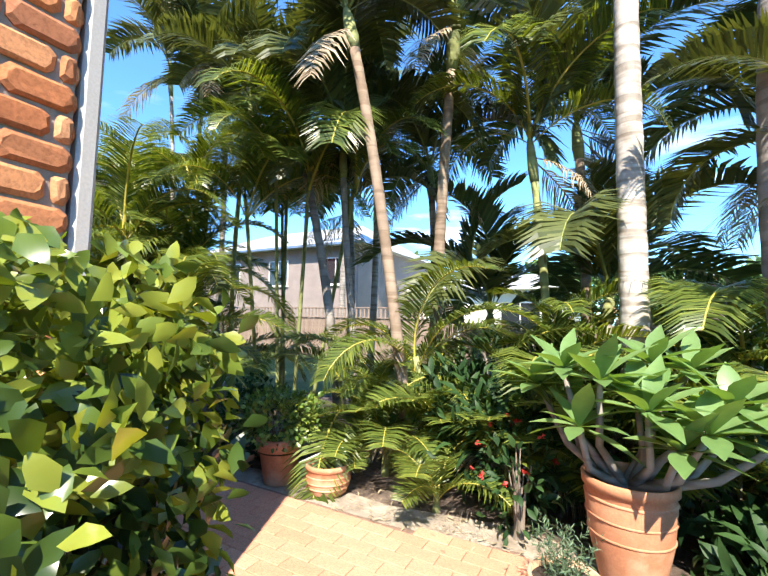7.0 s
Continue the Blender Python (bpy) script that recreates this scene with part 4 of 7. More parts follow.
bm = bmesh.new()
prof = [(-17.95, 0.0), (-11.2, 0.0), (-11.2, eave_z(-11.2) + 0.1), (-17.95, eave_z(-17.95) + 0.1)]
f = [bm.verts.new((x, 16.2, z)) for x, z in prof]
g = [bm.verts.new((x, 16.5, z)) for x, z in prof]
bm.faces.new(f)
bm.faces.new(g[::-1])
for i in range(4):
    bm.faces.new((f[i], g[i], g[(i + 1) % 4], f[(i + 1) % 4]))
part("wall", bm, M["bare_block"], hs)
ps = bond(6.7, 2.4, 0.40, 0.20, 0.012, keep=lambda a, b: (2.4 + b) < eave_z(a - 17.95) + 0.02)
lay(hs, "block", (-17.95, 16.2, 2.4), (1, 0, 0), (0, 0, 1), ps, (0.388, 0.188), M["bare_block"], M["bare_block"], lambda c: True, 0.012, 0.005, 0.001)
bm = bmesh.new()
beam(bm, (-18.4, 15.95, eave_z(-18.4) + 0.05), (-11.0, 15.95, eave_z(-11.0) + 0.05), 0.76, 0.06)
part("eave_lining", bm, M["cream_paint"], hs)
bm = bmesh.new()
beam(bm, (-18.4, 15.54, eave_z(-18.4) + 0.07), (-11.0, 15.54, eave_z(-11.0) + 0.07), 0.04, 0.16)
part("barge_board", bm, M["white_paint"], hs)
bm = bmesh.new()
beam(bm, (-18.5, 16.5, eave_z(-18.5) + 0.17), (-10.9, 16.5, eave_z(-10.9) + 0.17), 2.0, 0.03)
part("roof_sheet", bm, M["roof_grey"], hs)

# ---- plants ----
def frond_mesh(name, length, arch, leaflets, leaf_len, leaf_w, vee, droop, mat, stalk_mat, seed, start=0.16, twist=0.0, uneven=0.12):
    """One feather leaf growing along +x: a curved stalk with two rows of narrow leaflets."""
    r = np.random.default_rng(seed)
    n = 14
    s = np.linspace(0, 1, n)
    ang = np.radians(arch[0] + (arch[1] - arch[0]) * s ** 1.25)
    step = length / (n - 1)
    x = np.concatenate([[0], np.cumsum(np.cos(ang[:-1]) * step)])
    z = np.concatenate([[0], np.cumsum(np.sin(ang[:-1]) * step)])
    verts, faces, idx = [], [], []
    for i in range(n):
        w = 0.016 * length / 2 * (1 - 0.85 * s[i]) + 0.003
        verts += [(x[i], -w, z[i]), (x[i], 0, z[i] + w * 0.8), (x[i], w, z[i]), (x[i], 0, z[i] - w)]
    for i in range(n - 1):
        for k in range(4):
            faces.append((i * 4 + k, i * 4 + (k + 1) % 4, i * 4 + 4 + (k + 1) % 4, i * 4 + 4 + k))
            idx.append(1)
    for side in (-1, 1):
        for q in range(leaflets):
            f = start + (1 - start) * (q + 0.5 + r.uniform(-0.3, 0.3)) / leaflets
            px, pz = np.interp(f, s, x), np.interp(f, s, z)
            a = np.interp(f, s, ang)
            ll = leaf_len * (0.35 + 0.65 * math.sin(math.pi * min(1, 0.12 + 0.86 * (f - start) / (1 - start)) ** 0.8)) * r.uniform(1 - uneven, 1 + uneven)
            fwd = math.radians(48 + 22 * f + r.uniform(-5, 5))
            v = math.radians(vee + r.uniform(-9, 9))
            t = np.array([math.cos(a), 0, math.sin(a)])
            up = np.array([-math.sin(a), 0, math.cos(a)])
            d0 = t * math.cos(fwd) + (np.array([0, side, 0]) * math.cos(v) + up * math.sin(v)) * math.sin(fwd)
            p0 = np.array([px, 0, pz])
            p1 = p0 + d0 * ll * 0.5 + np.array([0, 0, -1]) * ll * droop * 0.22
            p2 = p0 + d0 * ll * 0.95 + np.array([0, 0, -1]) * ll * droop
            wv = np.cross(d0, np.cross(d0, t))
            wv = t - d0 * t.dot(d0)
            wv /= np.linalg.norm(wv)
            w = leaf_w * r.uniform(0.8, 1.15)
            k = len(verts)
            verts += [tuple(p0 - wv * w * 0.3), tuple(p0 + wv * w * 0.3), tuple(p1 + wv * w * 0.5), tuple(p1 - wv * w * 0.5), tuple(p2)]
            faces += [(k, k + 1, k + 2, k + 3), (k + 3, k + 2, k + 4)]
            idx += [0, 0]
    return raw_mesh(name, verts, faces, None, mats=[mat, stalk_mat], idx=idx)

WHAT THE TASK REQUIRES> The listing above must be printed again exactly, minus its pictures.

ANSWER BELOW>
7.0 s
Continue the Blender Python (bpy) script that recreates this scene with part 4 of 7. More parts follow.
bm = bmesh.new()
prof = [(-17.95, 0.0), (-11.2, 0.0), (-11.2, eave_z(-11.2) + 0.1), (-17.95, eave_z(-17.95) + 0.1)]
f = [bm.verts.new((x, 16.2, z)) for x, z in prof]
g = [bm.verts.new((x, 16.5, z)) for x, z in prof]
bm.faces.new(f)
bm.faces.new(g[::-1])
for i in range(4):
    bm.faces.new((f[i], g[i], g[(i + 1) % 4], f[(i + 1) % 4]))
part("wall", bm, M["bare_block"], hs)
ps = bond(6.7, 2.4, 0.40, 0.20, 0.012, keep=lambda a, b: (2.4 + b) < eave_z(a - 17.95) + 0.02)
lay(hs, "block", (-17.95, 16.2, 2.4), (1, 0, 0), (0, 0, 1), ps, (0.388, 0.188), M["bare_block"], M["bare_block"], lambda c: True, 0.012, 0.005, 0.001)
bm = bmesh.new()
beam(bm, (-18.4, 15.95, eave_z(-18.4) + 0.05), (-11.0, 15.95, eave_z(-11.0) + 0.05), 0.76, 0.06)
part("eave_lining", bm, M["cream_paint"], hs)
bm = bmesh.new()
beam(bm, (-18.4, 15.54, eave_z(-18.4) + 0.07), (-11.0, 15.54, eave_z(-11.0) + 0.07), 0.04, 0.16)
part("barge_board", bm, M["white_paint"], hs)
bm = bmesh.new()
beam(bm, (-18.5, 16.5, eave_z(-18.5) + 0.17), (-10.9, 16.5, eave_z(-10.9) + 0.17), 2.0, 0.03)
part("roof_sheet", bm, M["roof_grey"], hs)

# ---- plants ----
def frond_mesh(name, length, arch, leaflets, leaf_len, leaf_w, vee, droop, mat, stalk_mat, seed, start=0.16, twist=0.0, uneven=0.12):
    """One feather leaf growing along +x: a curved stalk with two rows of narrow leaflets."""
    r = np.random.default_rng(seed)
    n = 14
    s = np.linspace(0, 1, n)
    ang = np.radians(arch[0] + (arch[1] - arch[0]) * s ** 1.25)
    step = length / (n - 1)
    x = np.concatenate([[0], np.cumsum(np.cos(ang[:-1]) * step)])
    z = np.concatenate([[0], np.cumsum(np.sin(ang[:-1]) * step)])
    verts, faces, idx = [], [], []
    for i in range(n):
        w = 0.016 * length / 2 * (1 - 0.85 * s[i]) + 0.003
        verts += [(x[i], -w, z[i]), (x[i], 0, z[i] + w * 0.8), (x[i], w, z[i]), (x[i], 0, z[i] - w)]
    for i in range(n - 1):
        for k in range(4):
            faces.append((i * 4 + k, i * 4 + (k + 1) % 4, i * 4 + 4 + (k + 1) % 4, i * 4 + 4 + k))
            idx.append(1)
    for side in (-1, 1):
        for q in range(leaflets):
            f = start + (1 - start) * (q + 0.5 + r.uniform(-0.3, 0.3)) / leaflets
            px, pz = np.interp(f, s, x), np.interp(f, s, z)
            a = np.interp(f, s, ang)
            ll = leaf_len * (0.35 + 0.65 * math.sin(math.pi * min(1, 0.12 + 0.86 * (f - start) / (1 - start)) ** 0.8)) * r.uniform(1 - uneven, 1 + uneven)
            fwd = math.radians(48 + 22 * f + r.uniform(-5, 5))
            v = math.radians(vee + r.uniform(-9, 9))
            t = np.array([math.cos(a), 0, math.sin(a)])
            up = np.array([-math.sin(a), 0, math.cos(a)])
            d0 = t * math.cos(fwd) + (np.array([0, side, 0]) * math.cos(v) + up * math.sin(v)) * math.sin(fwd)
            p0 = np.array([px, 0, pz])
            p1 = p0 + d0 * ll * 0.5 + np.array([0, 0, -1]) * ll * droop * 0.22
            p2 = p0 + d0 * ll * 0.95 + np.array([0, 0, -1]) * ll * droop
            wv = np.cross(d0, np.cross(d0, t))
            wv = t - d0 * t.dot(d0)
            wv /= np.linalg.norm(wv)
            w = leaf_w * r.uniform(0.8, 1.15)
            k = len(verts)
            verts += [tuple(p0 - wv * w * 0.3), tuple(p0 + wv * w * 0.3), tuple(p1 + wv * w * 0.5), tuple(p1 - wv * w * 0.5), tuple(p2)]
            faces += [(k, k + 1, k + 2, k + 3), (k + 3, k + 2, k + 4)]
            idx += [0, 0]
    return raw_mesh(name, verts, faces, None, mats=[mat, stalk_mat], idx=idx)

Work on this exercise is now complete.